Okay, but it can work?

Morten:

It can work, yes.

Christopher: Cool.

 

Christopher:

Morten, John. He thinks that we should add noise-dampening to the doors. Is that a good idea?

Morten:

Absolutely. It is very important when you make sound systems in cars to secure that the driver is placed in a good cabinet so to speak. Compared to your living room loudspeakers, a steady and solid cabinet are very important for the performance. In some cars, in the lower end of the price range, they are not doing it because they want to save weight and money and in the more expensive car, the high class car, the doors are very, very good damped. So it would be a good idea and it will benefit the sound performance so if I have my own car I'll actually put some extras in because it will improve the sound performance.

Christopher: When we go back to - you said that in higher price range cars the doors are good. Is that because they are stiffer or is that…?

Morten:

Yes, they are stiffer and the interior is perhaps leather and more thick and more nice to touch and the whole weight of the door is actually quite increased compared to the smaller cars.

Christopher:

Okay, so there is actually some noise dampening in high-quality cars?

Morten:

Absolutely, because the customers who are buying these kinds of cars will also prefer to drive on the high-way with a high speed and not have all the road noise, and stuff so they are actually quite more damped than the usual one.

Christopher:

Okay. And you just said, I've heard that if you had your own car, you would add something, and that leads me to one of the other topics that we asked if people wanted to learn more about , what can I do myself, without spending a fortune? So do you have any tips? You talked about damping now is there anything else that people can do?

Morten:

If you are a kind of do-it-yourself man, and not afraid of actually mocking around with the interiors… Christopher: Getting your hands dirty… Morten:

Yeah, getting your hands dirty. I would actually increase the damping in doors because look at it as a loudspeaker, the cabinet should be stiffed and damped and perhaps put some foam between the interior of the door and the plate of the door. It would actually keep it from rattling and that is one of the big issues in cars, that things get little loose and then they rattle.

Christopher:

From the front and...

Morten:

Yes, from the bass boost and then they come rattling starts. So, if you can put some damping material or some foam between the interior that will increase the performance.

Christopher:

Okay, and I have a question for myself because I remember that in my first car I had a head-unit where I could use you know the EQ. I could get plus 8 in bass and plus 8 in treble. Should I do that or should I stay I stay far, far away?

Morten:

When you do this, you kind of change things a lot. In a car like Volkswagen where we have tuned the system it should not be necessary, we have some settings that actually put some more fun into called dynamic and a little more bass and a little more playing rock music, and we have the authentic that is actually the most clean settings of them all, to put a lot of bass in , for some people they like that - but I would say changing the driver's in a standard, in your own car and that not being a Volkswagen and - add a little damping to the door that will increase the performance, I think.

Christopher:

Perfect!

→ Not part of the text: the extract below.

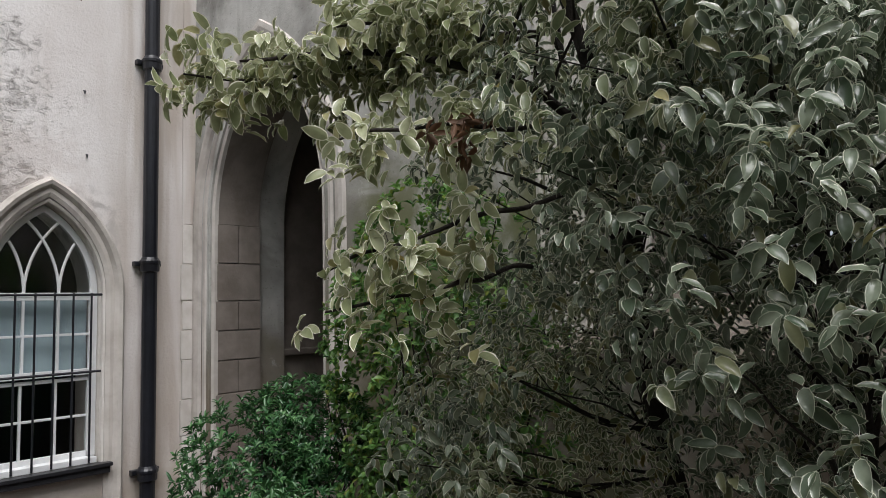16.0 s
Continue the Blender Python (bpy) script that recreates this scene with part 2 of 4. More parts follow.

Thanks.

 

Christopher:

Craig, he has a three-way Dynaudio system in his car, Morten. And he feels like he has to, when he listens to them he has to crank up the power, for them to play really, really well. Is there any point to that or?

Morten:

Yes, actually he could, when he had some systems and some amplification, in the head unit, there could be a mismatch how the loudness functions integrated in his unit compared to his system now. One of the reason is that loudness is actually trying to increase the bass level of the sound when you are not playing it loud. But if that is out of the scale, then he will experience when playing louder, it will sound very good and that is because now you are out-sight the functionality of the loudness function. So I think what he should try to do is actually to perhaps increase the gain of his amplifier so he can shift the area for the loudness function, and align it properly. We do that in our cars. It is very, very important because if we do not do it correctly, then listening to music at very low level will actually sound a little bit thin, a little bit un-enthusiastic.

Christopher:

So Craig, go back home and check the loudness function, and amplifier again you said?

Morten:

Yeah, that could be a way to solve it. Actually if he could crank up the amplifier gain a little bit.

Christopher:

Okay. He had two more questions Morten. I would like first to talk about… One was if the driver set we use in cars are actually lower graded drivers than the ones we, for instance, choose in the home speakers?

Morten:

Naturally the construction is a little bit different. These ones in cars, are kind of optimized for weight because of lower weight better with mileage for the fuel but the driver system and the magnet-system and the voice coils and stuff are the same. So they are not downgraded by performance.

Christopher:

Okay, cool. And his final question was how many Watts do we actually use per channel?

Morten:

It is… In a car like the Passat, we are standing in front of here, they have a 16 channel amplifier and we know that for the woofers, they need more power so in this one, there is four channel with around 120 Watt in 8ohm and then there are the smaller channels for the mid-ranges and tweeters in a total of around 600 Watts.

Christopher:

So we specify each channel for the driver.

Morten:

And especially the woofers, they need more. So we have to boost some high power channels for the woofer channels.

Christopher:

Great!

 

Christopher:

That was a lot of really good questions, don’t you think Morten?

Morten:

Absolutely.

Christopher: But unfortunately, we are out of them now, so we are at the end. And I want to say thank you for joining us and taking time out of your schedule.

Morten:

You are welcome.

Christopher:

And as always guys, we truly appreciate you taking time out of your day to post questions to us. Thank you for watching.